Shifter Cup Replacement Tips
Having just completed the task, I have a few observations to share:
It's not that bad a job. One thing that surprised me was the weight of the exhaust system that you must lower to get to the cup. I was under the exhaust when the center rubber hanger let go and it was dificult to get out from under the weight. Don't trust that center hanger to hold the exhaust's full weight. I did, and now I must replace the center hanger. To reinstall the exhaust, I used a jack to lift it into place. Before lowering the exhaust, I attempted to split it by removing the clamps just behind the cats. It did not come apart easily, so I decided to lower the entire exhaust as an assembly. I suggest you remove the rear muffler before lowering the exhaust because it reduces the exhaust weight by about 40 lbs. I chose to replace mine with an RMB while I was down there.

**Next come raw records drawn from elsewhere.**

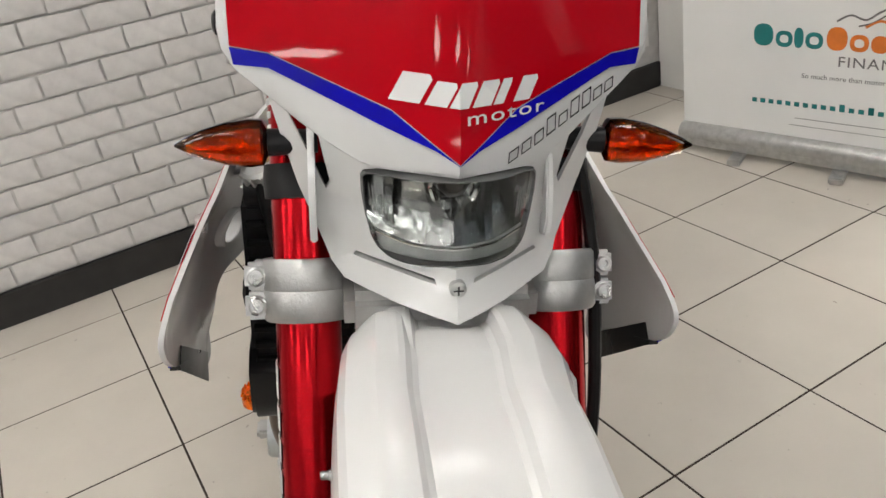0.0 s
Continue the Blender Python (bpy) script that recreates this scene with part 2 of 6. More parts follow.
def part(name, bm, mat, parent=None, label="", smooth=35):
    """Link a bmesh as one mesh object, under a thing or a part."""
    bmesh.ops.recalc_face_normals(bm, faces=bm.faces)
    me = bpy.data.meshes.new(name)
    bm.to_mesh(me)
    bm.free()
    me.materials.append(mat)
    if smooth:
        me.polygons.foreach_set("use_smooth", [True] * len(me.polygons))
        me.set_sharp_from_angle(angle=radians(smooth))
    ob = new(name, me)
    ob.parent = parent
    return tagged(ob, label)


def thing(name, label, category, m=None, group="", kind=""):
    ob = tagged(new(name), label, category, group, kind)
    ob.empty_display_size = 0.1
    if m is not None:
        ob.matrix_basis = m
    return ob


def rounded(poly, q=0.22, times=1):
    """Cut the corners of a closed outline."""
    for _ in range(times):
        out = []
        for a, b in zip(poly, poly[1:] + poly[:1]):
            out.append((a[0] + (b[0] - a[0]) * q, a[1] + (b[1] - a[1]) * q))
            out.append((b[0] + (a[0] - b[0]) * q, b[1] + (a[1] - b[1]) * q))
        poly = out
    return poly


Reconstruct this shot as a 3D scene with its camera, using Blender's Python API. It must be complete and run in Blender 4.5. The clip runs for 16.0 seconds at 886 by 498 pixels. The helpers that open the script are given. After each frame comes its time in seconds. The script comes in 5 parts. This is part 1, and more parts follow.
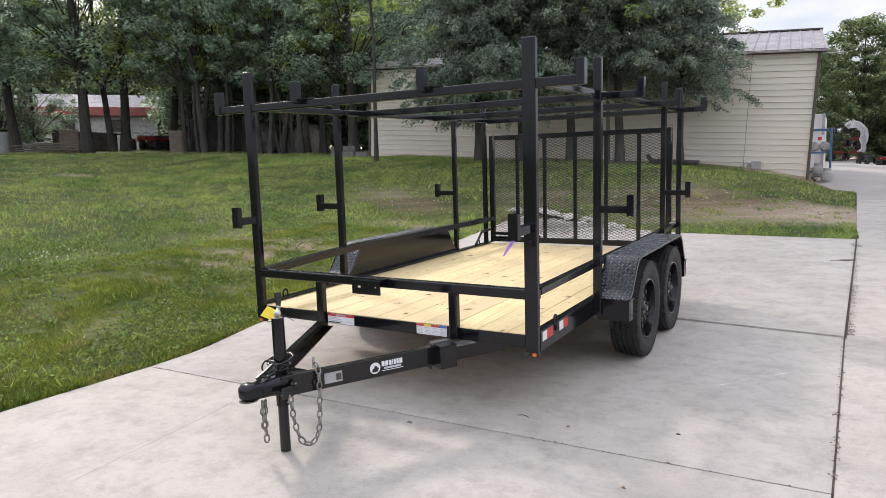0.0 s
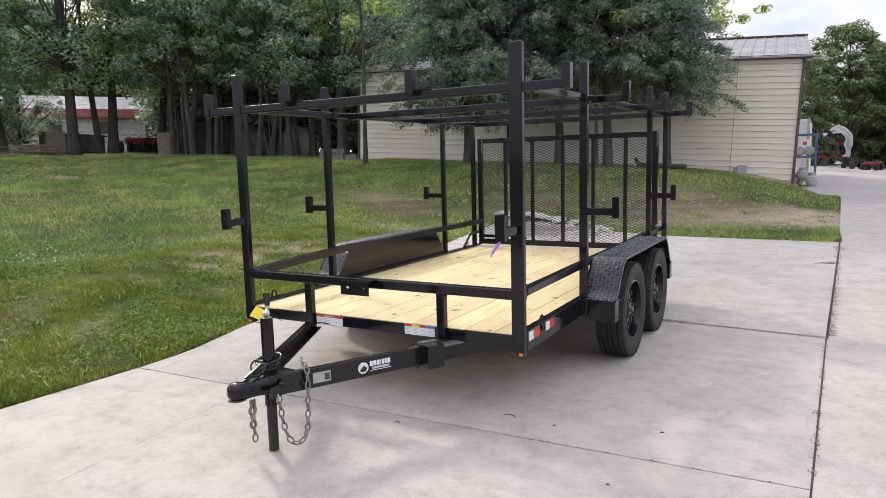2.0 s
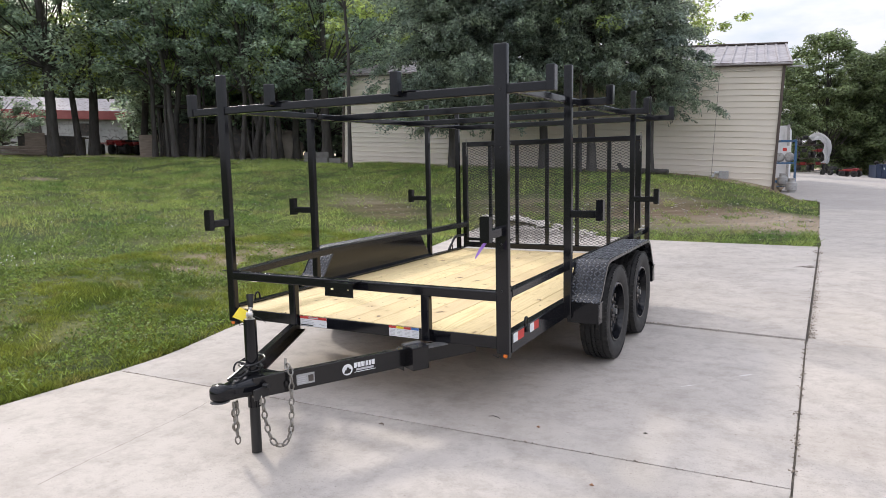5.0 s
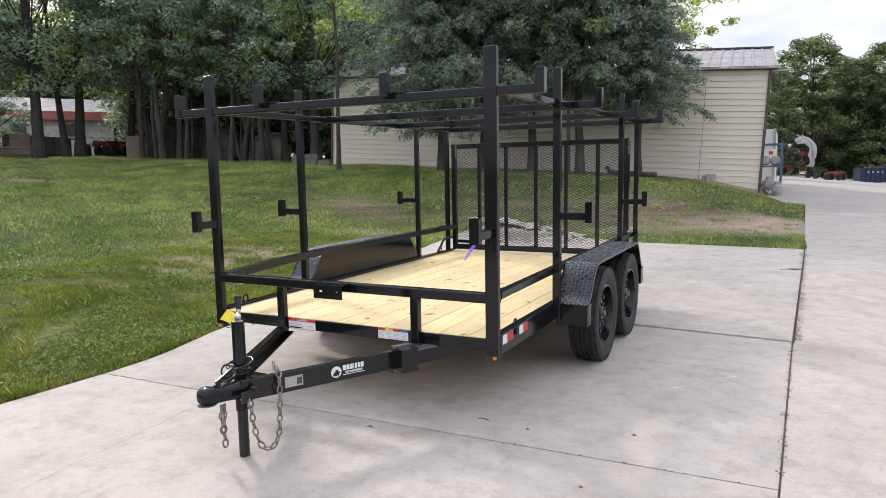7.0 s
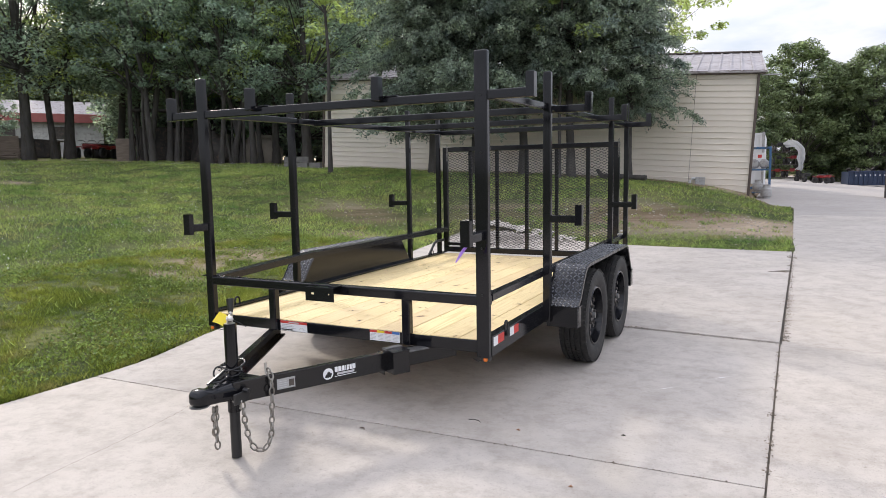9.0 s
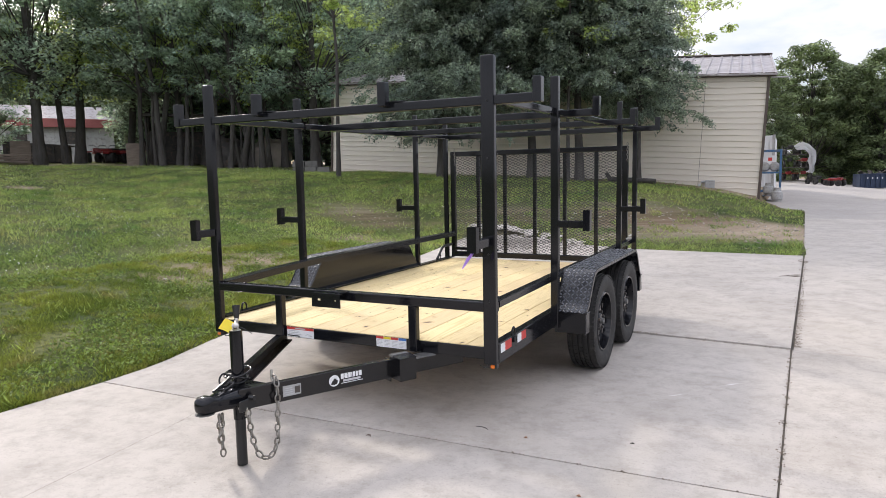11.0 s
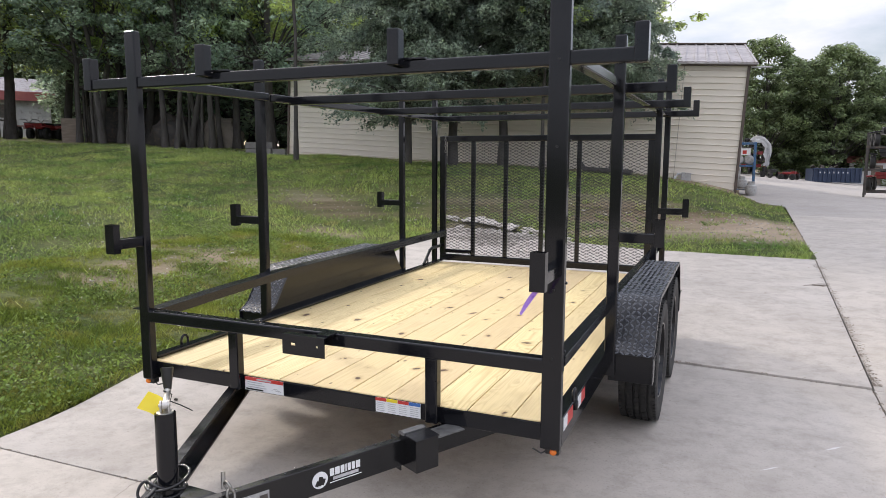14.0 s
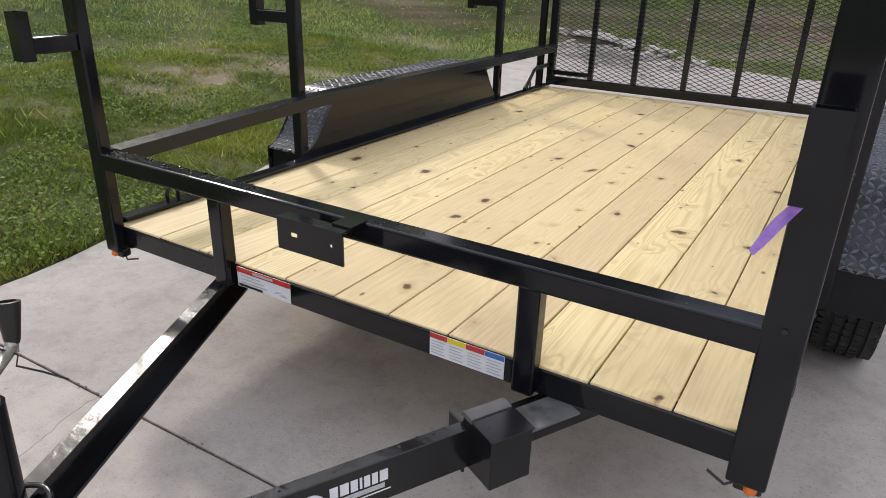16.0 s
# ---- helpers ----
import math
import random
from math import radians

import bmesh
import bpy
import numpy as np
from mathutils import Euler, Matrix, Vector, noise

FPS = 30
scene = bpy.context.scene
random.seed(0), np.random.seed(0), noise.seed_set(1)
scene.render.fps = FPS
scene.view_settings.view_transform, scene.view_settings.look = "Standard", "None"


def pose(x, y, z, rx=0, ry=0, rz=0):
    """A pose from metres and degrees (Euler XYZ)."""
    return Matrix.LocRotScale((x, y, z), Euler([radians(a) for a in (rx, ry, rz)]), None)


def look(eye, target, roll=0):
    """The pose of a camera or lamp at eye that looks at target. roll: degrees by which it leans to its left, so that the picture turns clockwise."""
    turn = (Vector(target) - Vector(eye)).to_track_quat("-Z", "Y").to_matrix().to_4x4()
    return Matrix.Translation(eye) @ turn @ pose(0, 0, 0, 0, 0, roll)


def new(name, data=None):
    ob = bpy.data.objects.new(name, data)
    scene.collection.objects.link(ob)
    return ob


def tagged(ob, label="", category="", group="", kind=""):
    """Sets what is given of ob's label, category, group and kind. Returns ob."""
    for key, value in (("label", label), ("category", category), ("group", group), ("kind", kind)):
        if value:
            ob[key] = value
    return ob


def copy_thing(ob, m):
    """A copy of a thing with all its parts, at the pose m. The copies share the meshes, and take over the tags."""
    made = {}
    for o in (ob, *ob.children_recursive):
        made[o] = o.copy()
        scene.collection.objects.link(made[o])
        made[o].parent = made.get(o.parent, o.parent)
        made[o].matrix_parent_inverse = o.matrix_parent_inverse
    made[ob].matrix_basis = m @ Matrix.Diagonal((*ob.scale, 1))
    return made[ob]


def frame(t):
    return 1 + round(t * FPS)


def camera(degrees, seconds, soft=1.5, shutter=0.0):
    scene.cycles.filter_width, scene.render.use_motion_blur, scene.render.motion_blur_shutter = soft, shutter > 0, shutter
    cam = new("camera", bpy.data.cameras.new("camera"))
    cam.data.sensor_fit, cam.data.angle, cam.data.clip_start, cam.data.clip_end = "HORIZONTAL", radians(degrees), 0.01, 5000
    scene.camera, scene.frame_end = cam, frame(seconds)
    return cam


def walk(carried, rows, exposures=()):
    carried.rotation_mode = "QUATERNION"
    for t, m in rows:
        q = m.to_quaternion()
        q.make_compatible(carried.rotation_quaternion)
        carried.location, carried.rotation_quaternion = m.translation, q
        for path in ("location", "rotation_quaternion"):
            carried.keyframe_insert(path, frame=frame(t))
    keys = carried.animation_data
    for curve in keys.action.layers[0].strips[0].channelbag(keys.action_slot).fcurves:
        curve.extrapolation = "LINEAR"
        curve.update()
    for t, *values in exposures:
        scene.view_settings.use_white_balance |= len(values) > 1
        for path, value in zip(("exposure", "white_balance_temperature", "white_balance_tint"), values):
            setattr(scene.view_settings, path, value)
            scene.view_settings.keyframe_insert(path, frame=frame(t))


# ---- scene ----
cam = camera(67.1, 16.0, soft=0.85)
PATH = [
    (0, (2.23, -3.064, 1.351), (1.223, -1.356, 1.087), -1.7),
    (0.5, (2.241, -3.075, 1.351), (1.241, -1.363, 1.089), -1.6),
    (1, (2.243, -3.08, 1.352), (1.249, -1.363, 1.092), -1.6),
    (1.5, (2.245, -3.083, 1.349), (1.259, -1.362, 1.092), -1.5),
    (2, (2.257, -3.094, 1.344), (1.277, -1.369, 1.089), -1.5),
    (2.5, (2.283, -3.095, 1.343), (1.31, -1.366, 1.091), -1.5),
    (3, (2.287, -3.099, 1.338), (1.322, -1.365, 1.09), -1.4),
    (3.5, (2.278, -3.106, 1.34), (1.321, -1.367, 1.092), -1.2),
    (4, (2.266, -3.098, 1.336), (1.315, -1.356, 1.09), -1.2),
    (6.5, (2.251, -3.096, 1.327), (1.334, -1.335, 1.088), -1.0),
    (7, (2.25, -3.094, 1.327), (1.34, -1.328, 1.09), -1.0),
    (7.5, (2.251, -3.091, 1.329), (1.347, -1.323, 1.093), -1.0),
    (8, (2.251, -3.103, 1.331), (1.354, -1.331, 1.098), -0.9),
    (8.5, (2.256, -3.118, 1.327), (1.366, -1.342, 1.097), -0.9),
    (10.8, (2.283, -3.105, 1.337), (1.398, -1.326, 1.11), -1.0),
    (11, (2.263, -3.092, 1.338), (1.352, -1.325, 1.12), -1.1),
    (11.5, (2.214, -3.044, 1.333), (1.264, -1.297, 1.127), -1.0),
    (12, (2.103, -3.02, 1.339), (1.144, -1.278, 1.13), -0.8),
    (12.5, (1.93, -2.977, 1.367), (1.003, -1.22, 1.145), -0.6),
    (13, (1.78, -2.785, 1.367), (0.917, -0.999, 1.106), -0.4),
    (13.5, (1.653, -2.493, 1.374), (0.825, -0.691, 1.116), -0.4),
    (14, (1.474, -2.213, 1.373), (0.69, -0.391, 1.11), 0.2),
    (14.5, (1.355, -1.908, 1.327), (0.64, -0.068, 1.006), 0.2),
    (15, (1.232, -1.597, 1.282), (0.416, 0.157, 0.771), 0.6),
    (15.5, (1.09, -1.337, 1.252), (0.177, 0.305, 0.566), 1.1),
    (16, (0.955, -1.138, 1.239), (0.002, 0.435, 0.452), 1.6),
]
walk(cam, [(t, look(eye, target, roll)) for t, eye, target, roll in PATH], exposures=((0.0, 0.24), (12.5, 0.29), (14.5, 0.20), (15.5, 0.10), (16.0, -0.12)))

# ---------------- world, sun, exposure ----------------
SUN_EL, SUN_AZ = 33.0, 301.0          # degrees; azimuth from +y, clockwise
world = bpy.data.worlds.new("sky")
scene.world = world
world.use_nodes = True
wn, wl = world.node_tree.nodes, world.node_tree.links
wn.clear()
sky = wn.new("ShaderNodeTexSky")
sky.sky_type = "NISHITA"
sky.sun_disc = False
sky.sun_elevation, sky.sun_rotation = radians(SUN_EL), radians(SUN_AZ)
sky.air_density, sky.dust_density = 1.0, 2.0
tc = wn.new("ShaderNodeTexCoord")
mp = wn.new("ShaderNodeMapping")
mp.inputs["Scale"].default_value = (1.2, 1.2, 3.2)
nz = wn.new("ShaderNodeTexNoise")
nz.inputs["Scale"].default_value, nz.inputs["Detail"].default_value, nz.inputs["Roughness"].default_value = 2.3, 6, 0.55
ramp = wn.new("ShaderNodeValToRGB")
ramp.color_ramp.elements[0].position, ramp.color_ramp.elements[1].position = 0.36, 0.56
ramp.color_ramp.elements[0].color = (0.12, 0.12, 0.12, 1)
ramp.color_ramp.elements[1].color = (1, 1, 1, 1)
cloud = wn.new("ShaderNodeMix")
cloud.data_type = "RGBA"
cloud.inputs["B"].default_value = (7.85, 7.85, 8.7, 1)
bg, out = wn.new("ShaderNodeBackground"), wn.new("ShaderNodeOutputWorld")
bg.inputs["Strength"].default_value = 0.134
wl.new(tc.outputs["Generated"], mp.inputs["Vector"])
wl.new(mp.outputs[0], nz.inputs["Vector"])
wl.new(nz.outputs["Fac"], ramp.inputs["Fac"])
wl.new(ramp.outputs["Color"], cloud.inputs["Factor"])
wl.new(sky.outputs[0], cloud.inputs["A"])
sepz, lift = wn.new("ShaderNodeSeparateXYZ"), wn.new("ShaderNodeMapRange")
lift.inputs["From Min"].default_value, lift.inputs["From Max"].default_value = 0.0, 0.9
lift.inputs["To Min"].default_value, lift.inputs["To Max"].default_value = 0.66, 1.66
veil = wn.new("ShaderNodeVectorMath")
veil.operation = "SCALE"
wl.new(tc.outputs["Generated"], sepz.inputs[0])
wl.new(sepz.outputs["Z"], lift.inputs["Value"])
wl.new(cloud.outputs["Result"], veil.inputs[0])
wl.new(lift.outputs[0], veil.inputs["Scale"])
wl.new(veil.outputs[0], bg.inputs["Color"])
wl.new(bg.outputs[0], out.inputs[0])
sun = new("sun", bpy.data.lights.new("sun", "SUN"))
sun.data.energy, sun.data.angle, sun.data.color = 1.92, radians(6), (1.0, 0.92, 0.83)
_a, _e = radians(SUN_AZ), radians(SUN_EL)
sun.matrix_world = look((0, 0, 30), Vector((0, 0, 30)) - Vector((math.sin(_a) * math.cos(_e), math.cos(_a) * math.cos(_e), math.sin(_e))))

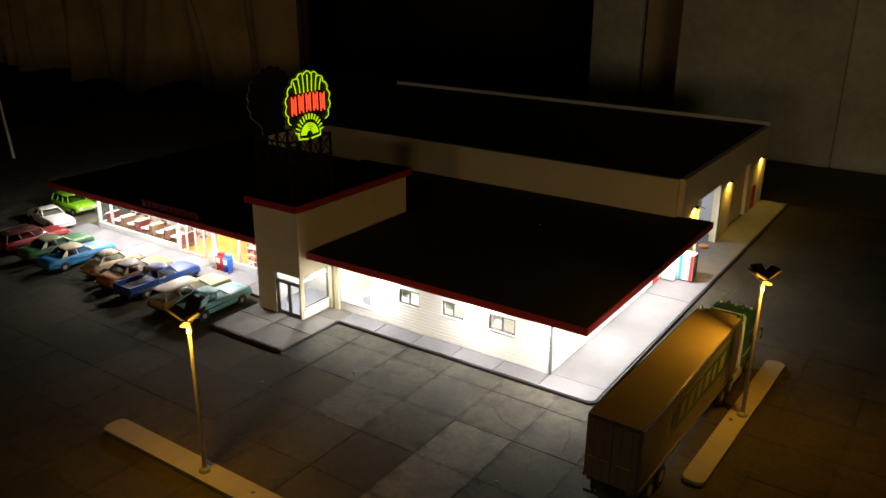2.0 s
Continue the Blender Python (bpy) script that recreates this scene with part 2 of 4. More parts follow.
# ---- mesh helpers ----
def box(bm, x0, y0, z0, x1, y1, z1):
    v = [bm.verts.new(p) for p in ((x0, y0, z0), (x1, y0, z0), (x1, y1, z0), (x0, y1, z0), (x0, y0, z1), (x1, y0, z1), (x1, y1, z1), (x0, y1, z1))]
    for f in ((3, 2, 1, 0), (4, 5, 6, 7), (0, 1, 5, 4), (1, 2, 6, 5), (2, 3, 7, 6), (3, 0, 4, 7)):
        bm.faces.new([v[i] for i in f])
    return bm


def soften(bm, width, steps=1):
    bmesh.ops.bevel(bm, geom=list(bm.edges), offset=width, segments=steps, affect="EDGES", profile=0.6, clamp_overlap=True)
    return bm


def rbox(x0, y0, z0, x1, y1, z1, r=0.03, steps=1):
    return soften(box(bmesh.new(), x0, y0, z0, x1, y1, z1), r, steps)


def boxes(*list_of):
    bm = bmesh.new()
    for b in list_of:
        box(bm, *b)
    return bm


def prism(bm, points, z0, z1):
    """An upright block over a polygon that runs anticlockwise."""
    low, high = [bm.verts.new((x, y, z0)) for x, y in points], [bm.verts.new((x, y, z1)) for x, y in points]
    bm.faces.new(high)
    bm.faces.new(low[::-1])
    n = len(points)
    for i in range(n):
        bm.faces.new((low[i], low[(i + 1) % n], high[(i + 1) % n], high[i]))
    return bm


def loft(bm, rings):
    rows = [[bm.verts.new(p) for p in ring] for ring in rings]
    n = len(rows[0])
    for a, b in zip(rows, rows[1:]):
        for i in range(n):
            bm.faces.new((a[i], a[(i + 1) % n], b[(i + 1) % n], b[i]))
    bm.faces.new(rows[0][::-1])
    bm.faces.new(rows[-1])
    return bm


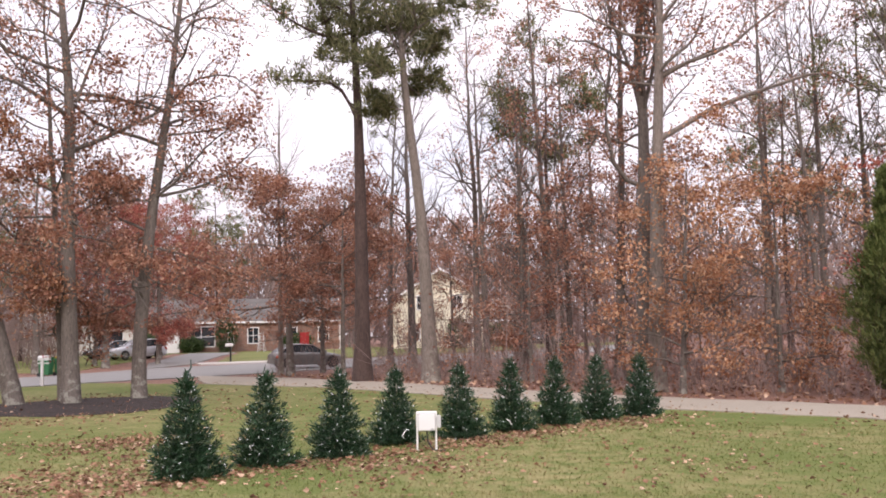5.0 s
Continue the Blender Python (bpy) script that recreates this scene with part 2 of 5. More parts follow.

The most difficult part was loosening the lock washer on the linkage. I did this by holding the linkage tube with a large Channel Lock and both hands. For the nut, I used a Craftsman 17mm "stubby" open end wrench. ($9.99 from Sears -- this wrench is also handy when turning the lock nut on the timing belt tensioner.) To apply the necessary torque to this short wrench I used a bottle jack. I put a crowbar (flat end on the bottle jack saddle and "V" end on the wrench handle) on top of the bottle jack and used the jack to apply pressure to the wrench end. Find a friend who's willing to come under the car with you and pump the jack handle.
The cup itself was very easy to remove, because mine was completely loose. I did not have to pry it loose, as some have. To reinstall, I purchased a high quality, US made ratcheting strap for $8.99 from the hardware store. (Lowes and Walmart sell them too, but you'll have to buy a package of four, and they are low quality imports.) The strap is too long to tighten on just the tube and cup, so I placed a wooden block at the base of the torque tube directly under the cup to take up the slack in the strap. From there, it was easy to reassemble everything. Total job time was about 7 hours.
Best of Luck,
LeeH (Mechanical Engineer - apprentice mechanic now)
87 S4 5sp
I just completed my second shifter cup replacement in as many months. My 83 required a cup two months ago and apparently was sooo happy about it, it spoke to 87S4 parked next to it and before you know it, the 87 demanded one as well....
Anyway. I did the 83 shifter sup replacement by the book (in the 928 International catalogue and in 928 archives as well) which recommends disconnecting the shifter assembly prior to changing the cup. Disconnecting the shifter from the front rod allows much more movement of the front rod.
The problem is that it is a pain to get the shifter, springs and clips back together, notwithstanding use of dental floss, wire, strong language, etc....(OK Wally I know you can do this in the dark in under 5 minutes
with one hand tied behind your back and a beer in the other, but it took me many many attempts to get the springs back in without crushing the plastic bushings too badly.)
I did the 87 ball shifter cup change without removing the shifter assembly. Youcan pull the shifter rod far enough over toward the passenger side to get a 17 mm wrench on the nut. It can be pulled far enough over with no detrimental effect whatsoever.
BTW. My 83 shifter spring set-up has nice big spring c-clips with a large grip
area on the back side of the "c". My 87 shift linkage as teeny-tiny e-clips
that would have been a total bear to get back in had I taken them out.
If your car has the small e-clips, and you want to change the shifter bushings,
I would recommend looking into getting the earlier C-clips---provided they fit
(I do not know for certain). They would be way way easier to install.
Does anyone know if the clips are interchangeable??? Your 928 friends on the
list would benefit from a confirmation/correction of this suggestion. Does
anyone have a parts book that can tell if these parts are interchangeable?